The 365 Commitment

Day 335 – The Path to Perfect Knowledge

On the quest to perfect knowledge, if you are on such a quest, you will discover that the largest and perhaps the only barrier to reach that pinnacle is the mind. Overcoming the mind is a necessary step in reaching perfect knowledge in a given thing.

I say given thing, because perfect knowledge in everything is impossible – unless of course society names you with one word (Jesus, Buddha, Gandhi, Muhammad, Trump). OK, that last one in the parenthesis was a topical joke, unless of course this mess of a political landscape is part of his grand design and if that is the case, I will revise my jest.

Regardless perfect knowledge of a thing only comes about via practical application and testing. You can hope that a thing is true and that a thing will provide benefit but you only really know until after you have tested it for a sustained period of time (365 days for example). Call me a pragmatist, but that is the true test of faith. Immortalized by one of the 1 name people, you can know the truth of something by the fruit it bears.

Once you have tested something, for a sustained period of time, you will then have a result. The better the result, the more true that thing is that you have tested. I can tell you right now, 335 days into the 365 days that prayer is true. I know it by the fruits of what has occurred. There is no way around it for me. The facts are scientific. I set out to accomplish a series of objectives, I decided that the first core principle was morning and evening prayer. That if I did that for 365 days in a row, I would have a dramatic change in my life. I have had that dramatic change and the fruit is good, so I have to admit that I have found truth, powerful truth.
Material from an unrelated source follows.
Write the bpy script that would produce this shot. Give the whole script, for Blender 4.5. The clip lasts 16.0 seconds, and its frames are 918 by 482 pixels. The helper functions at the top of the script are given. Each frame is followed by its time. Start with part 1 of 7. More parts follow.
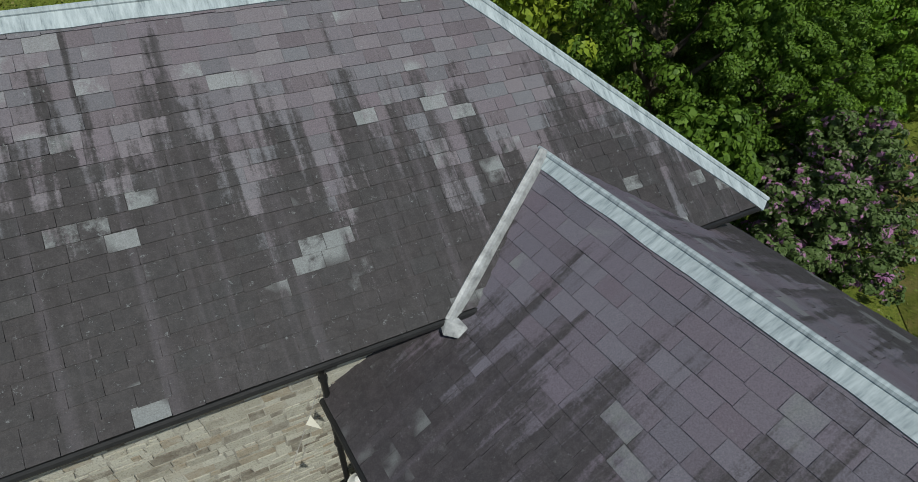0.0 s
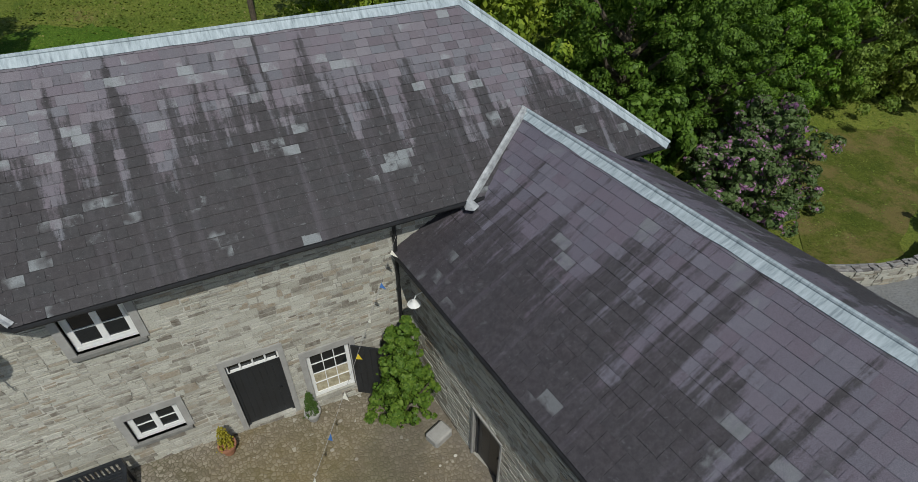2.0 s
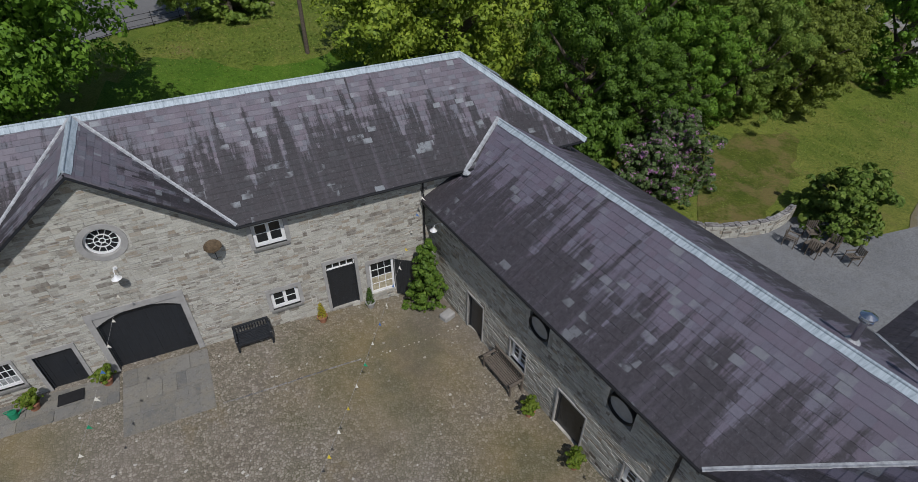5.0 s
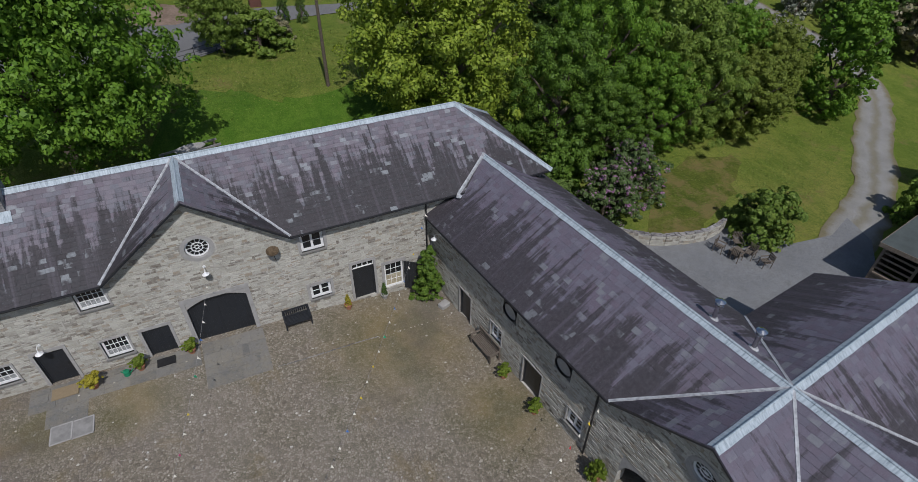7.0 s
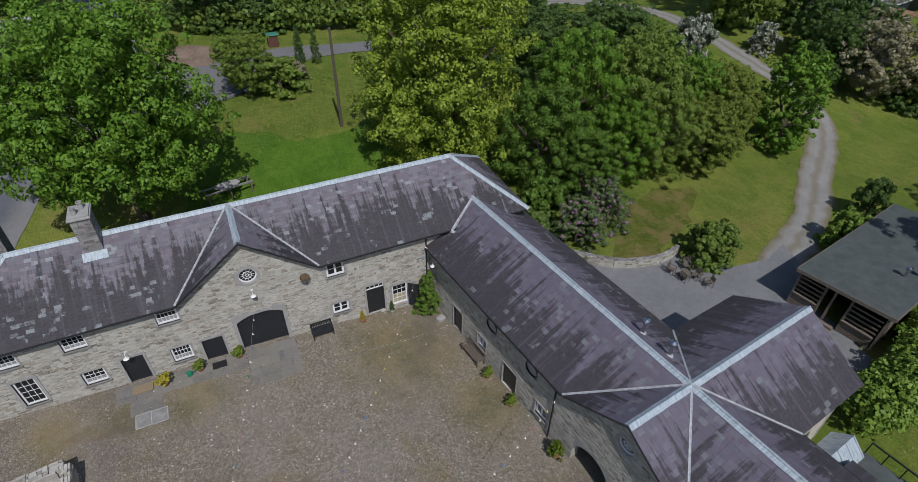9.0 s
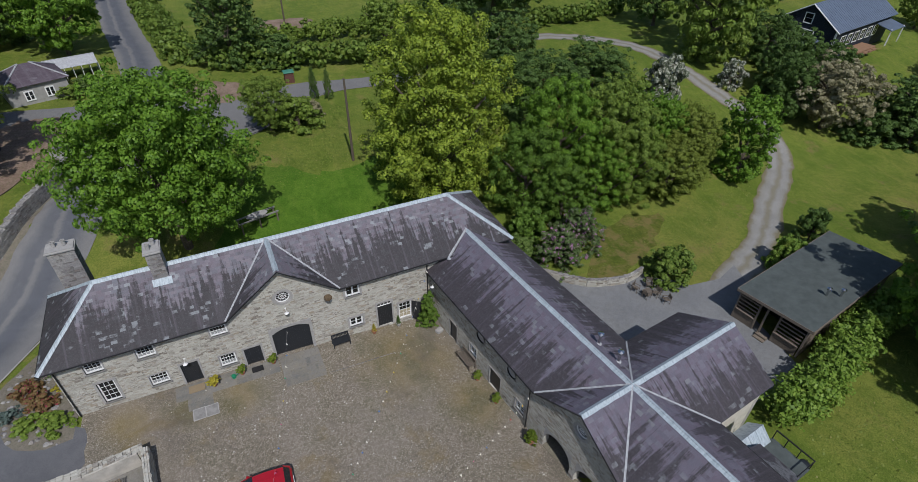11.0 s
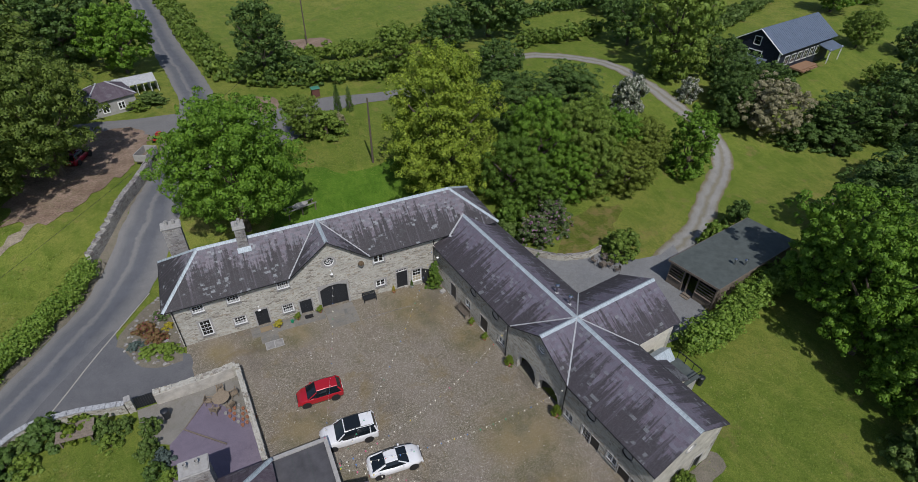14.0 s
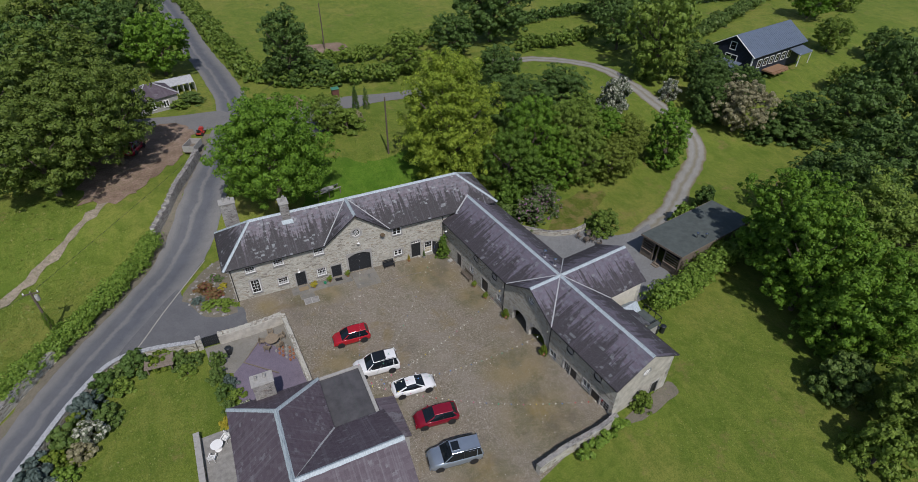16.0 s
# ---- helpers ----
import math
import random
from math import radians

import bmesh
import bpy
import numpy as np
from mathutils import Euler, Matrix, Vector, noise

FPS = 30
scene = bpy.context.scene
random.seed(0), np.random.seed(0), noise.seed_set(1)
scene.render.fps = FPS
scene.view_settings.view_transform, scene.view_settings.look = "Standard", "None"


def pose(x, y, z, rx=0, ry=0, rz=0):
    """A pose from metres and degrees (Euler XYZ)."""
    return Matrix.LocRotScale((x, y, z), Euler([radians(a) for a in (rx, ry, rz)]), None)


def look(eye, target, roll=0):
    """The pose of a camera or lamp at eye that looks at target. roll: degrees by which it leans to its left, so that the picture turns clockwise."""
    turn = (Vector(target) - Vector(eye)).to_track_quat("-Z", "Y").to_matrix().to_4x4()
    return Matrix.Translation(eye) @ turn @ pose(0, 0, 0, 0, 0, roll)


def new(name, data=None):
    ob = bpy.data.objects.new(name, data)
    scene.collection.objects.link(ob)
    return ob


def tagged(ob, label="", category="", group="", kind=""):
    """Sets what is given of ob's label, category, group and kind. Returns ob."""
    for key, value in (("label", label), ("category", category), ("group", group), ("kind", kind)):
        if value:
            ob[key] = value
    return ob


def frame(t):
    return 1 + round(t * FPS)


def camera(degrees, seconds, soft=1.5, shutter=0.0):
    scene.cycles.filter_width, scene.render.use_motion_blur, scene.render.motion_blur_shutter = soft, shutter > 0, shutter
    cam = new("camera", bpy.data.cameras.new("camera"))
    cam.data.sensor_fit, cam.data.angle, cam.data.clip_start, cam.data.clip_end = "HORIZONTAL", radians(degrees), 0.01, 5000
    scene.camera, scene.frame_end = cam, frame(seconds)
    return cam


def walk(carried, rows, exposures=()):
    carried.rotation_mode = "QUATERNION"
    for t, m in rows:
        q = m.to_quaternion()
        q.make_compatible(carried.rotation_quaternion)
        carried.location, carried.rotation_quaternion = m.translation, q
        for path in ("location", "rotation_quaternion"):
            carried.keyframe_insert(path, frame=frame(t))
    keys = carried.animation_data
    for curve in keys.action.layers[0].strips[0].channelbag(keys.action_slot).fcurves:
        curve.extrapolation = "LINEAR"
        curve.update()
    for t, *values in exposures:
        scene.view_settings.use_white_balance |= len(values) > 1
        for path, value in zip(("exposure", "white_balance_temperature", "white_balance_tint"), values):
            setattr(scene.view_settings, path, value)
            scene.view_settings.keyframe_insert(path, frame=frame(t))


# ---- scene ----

Time to be humble. I maybe Mr. wannabe badass, Mr. cool, Mr. better then the rest, but at the beginning and the end of the day – trusting in a source greater than, better than, and more powerful then I can every hope to be, has proved to be a wellspring of strength that I always thought was true. Now I know, perfectly.

I figure you can react in three ways to reading this. First reaction, Silly Guy – any religious person for the last 20,000 years could have saved you a lot of time on this. Welcome to the party. Second reaction, yeah maybe there is a point there, maybe not. Maybe self delusion always gets a result. If I would have woke every morning and read the dictionary, I would have a similar result and Third reaction, huh. Maybe I need to try that myself.

Regardless of your reaction, the only way you will really know is if you actually try. Really try. Commit to follow this 365 commitment for a full year, follow the formula and then in 1 year from now you will know for certain. You will know if all these religions wackos have a hidden truth or not. I think 20,000 years of human history is a good thing to test out,  you? It is worth 1 year of your life to find out. Worth waking every morning and making a list and praying about it. Simple. Pure diamond truth is that way. Simplicity wields a very powerful sword. You have nothing to lose but EVERYTHING to gain. I have gained more in 1 year then I have in the last 20 toward some personal objectives. I only wish I would have started this when I was 20, what a difference that would have made. However, dwelling on the past is something I no longer do, because I have a vision of the future – which is another fruit I plucked from this bountiful tree that has grown in my soul.

That path to this perfect knowledge starts with overcoming mind. That is what the beginner of the 365 commitment has to get to first. It is the Ride at Dawn initiative, the Embrace the Suck mentality it is the Mind Calluses that you build each and every time you overcome mental resistance.

You are the only thing in your way. You can do anything and have anything. You just have to overcome your mental resistance. For me, I wake up at 5 every day. I do not have a choice. I do my pushups, situps, and squats. My mind screams at me to do them later, perhaps tonight? Perhaps at lunch? NO. I tell that little weak mind to shut up. I do them anyway. I go run, light smooth and fast. My mind screams to only go 1 mile, I go 4. When I get to 4, my mind screams – ok stop now. I say lets do more. I write, I read, I memorize things, I record what I eat. I meditate. I do all these things everyday and on top of that I focus on my goals and my objectives first. My mind screams – but no, ABC and XYZ are more important. I say, NO. #78 is more important (78 is a symbol for me, you would not understand).

So yes, I will strive for the vision of the future represented by 78, I will not allow other people’s priorities to get in the way. Unless of course those other people are part of 78, then I will serve them with a smile, because they are part of my future.

I have built a core inner mind that is strong. I still am tempted to do the wrong thing, and sometimes I do, but the core is growing, increasing in strength everyday. I am grateful beyond measure. I know for an absolute certainly that life change can happen through the application of the basic principles of this commitment that I have kept.

It is free. No book required. Takes less then 30 seconds to understand what to do. You just have to do it. Everyday do it. Overcome the weak mind and build a new mind. A strong mind. A mind that is focused on what is important and not distracted by the trivial and primal.